BUSINESS

New fine system planned for combating undeclared labor

ROULA SALOUROU

TAGS: Economy

Greece’s Labor Ministry, in association with the Labor Inspection Squad, is planning to slash the fine for undeclared labor from 10,550 euros to just 3,500, but with the obligation that the offending firm hire the person/persons found to be working without social security coverage for a minimum of 12 months with all the correct paperwork.

In the context of drafting an integrated plan for combating uninsured labor, which is among Greece’s bailout commitments – to be completed by end-July – the Labor Ministry is preparing a series of measures in cooperation with the International Labor Organization (ILO).

The rate of undeclared labor currently stands at more than 20 percent and the existing fine amounts to 18 times the minimum salary, i.e. 10,550 euros. Just 18-20 percent of the fines are actually collected.

The new bailout agreement states that any future changes to be made to the system of inspections and fines can only be implemented after the country’s creditors have approved them.

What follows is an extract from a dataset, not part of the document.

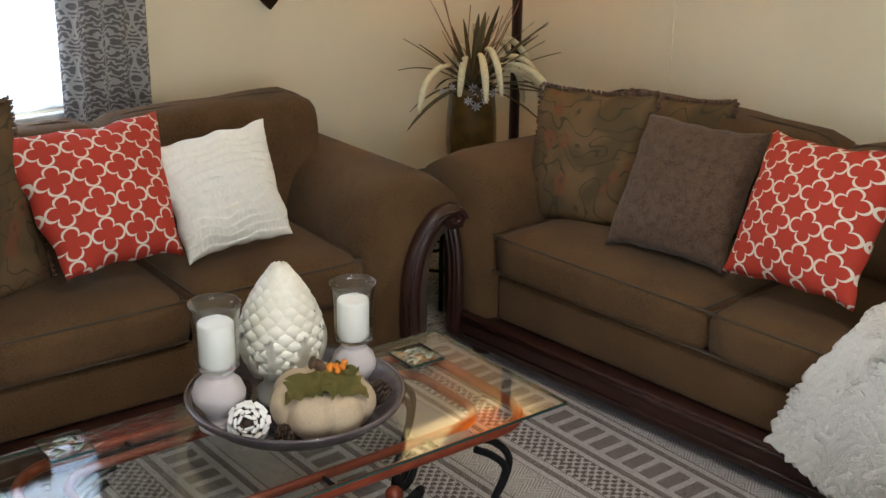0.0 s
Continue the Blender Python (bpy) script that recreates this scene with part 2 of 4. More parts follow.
def paisley_material():
    m = material("paisley_tapestry", (0.11, 0.075, 0.035), 0.85, spec=0.2, bump=[(300, 0.5, 0.002)])
    nt, n, l, b = pattern_nodes(m)
    c = Calc(nt)
    tc = n.new("ShaderNodeTexCoord")
    warp = n.new("ShaderNodeTexNoise")
    warp.inputs["Scale"].default_value, warp.inputs["Detail"].default_value = 5, 1
    l.new(tc.outputs["Object"], warp.inputs["Vector"])
    bent = n.new("ShaderNodeMixRGB")
    bent.blend_type = "ADD"
    bent.inputs[0].default_value = 0.16
    l.new(tc.outputs["Object"], bent.inputs[1])
    l.new(warp.outputs["Color"], bent.inputs[2])
    w = n.new("ShaderNodeTexWave")
    w.wave_type = "RINGS"
    w.inputs["Scale"].default_value, w.inputs["Distortion"].default_value = 4.2, 6
    w.inputs["Detail"].default_value, w.inputs["Detail Scale"].default_value = 1.0, 2.4
    l.new(bent.outputs[0], w.inputs["Vector"])
    v = n.new("ShaderNodeTexVoronoi")
    v.inputs["Scale"].default_value = 8.5
    l.new(bent.outputs[0], v.inputs["Vector"])
    tone = n.new("ShaderNodeTexNoise")
    tone.inputs["Scale"].default_value, tone.inputs["Detail"].default_value = 7, 1
    l.new(bent.outputs[0], tone.inputs["Vector"])
    soft = lambda x, lo, hi: c.op("MINIMUM", c.op("MAXIMUM", c.op("DIVIDE", c.op("SUBTRACT", x, lo), hi - lo), 0.0), 1.0)
    col = c.mix(soft(tone.outputs[0], 0.40, 0.60), (0.092, 0.060, 0.028), (0.165, 0.100, 0.047))
    scroll = soft(c.op("ABSOLUTE", c.op("SUBTRACT", w.outputs["Fac"], 0.5)), 0.13, 0.07)
    col = c.mix(c.op("MULTIPLY", scroll, 0.8), col, (0.045, 0.038, 0.022))
    col = c.mix(c.op("MULTIPLY", soft(v.outputs["Distance"], 0.30, 0.24), 0.75), col, (0.19, 0.062, 0.030))
    col = c.mix(c.op("MULTIPLY", soft(v.outputs["Distance"], 0.16, 0.11), 0.8), col, (0.055, 0.050, 0.028))
    col = c.mix(soft(v.outputs["Distance"], 0.07, 0.045), col, (0.19, 0.125, 0.055))
    g = n.new("ShaderNodeTexNoise")
    g.inputs["Scale"].default_value = 260
    l.new(tc.outputs["Object"], g.inputs["Vector"])
    col = c.mix(c.op("MULTIPLY", g.outputs[0], 0.5), col, (0.06, 0.042, 0.022))
    l.new(col, b.inputs["Base Color"])
    return m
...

Discussions are already taking place on a technical level, with the Greek side proposing that the fine be reduced to 3,500 euros per uninsured worker. The proposal also includes the compulsory hiring of the worker for a year so that some 3,500 euros can be channeled to the Social Security Foundation (IKA) in the form of contributions and another 3,500 euros to the state as tax.

The ministry’s proposal also provides for the hiring to have a fixed term, for the protection of the employee, as this type of contract is more difficult to terminate without a good reason. That way the offending employer will eventually pay the same amount of money as the current fine, but the employee will be hired and the money collected more easily.

The main principle will be “equal treatment for similar cases,” but ministry officials have not ruled out the possibility that first-time offenders might avoid the fine as long as they fulfill the hiring obligation. In case of repeat offenses, the fines will be considerably increased.

Yiannis Soukos, the special secretary of the Labor Inspection Squad participating in consultations with the creditors’ representatives, told Kathimerini it is essential that efforts focus on combined campaigns for informing, advising and forcing employers to comply, along with the systematic implementation of multiple checks. This will cultivate a spirit of labor conscience for the rights of workers to be safeguarded and for law-abiding small or medium-sized employers not to feel persecuted.

In the period from August 2015 to March 2016, the Labor Inspection Unit performed 36,242 checks, imposing 139 shutdowns and 5,114 fines totaling 10.73 million euros.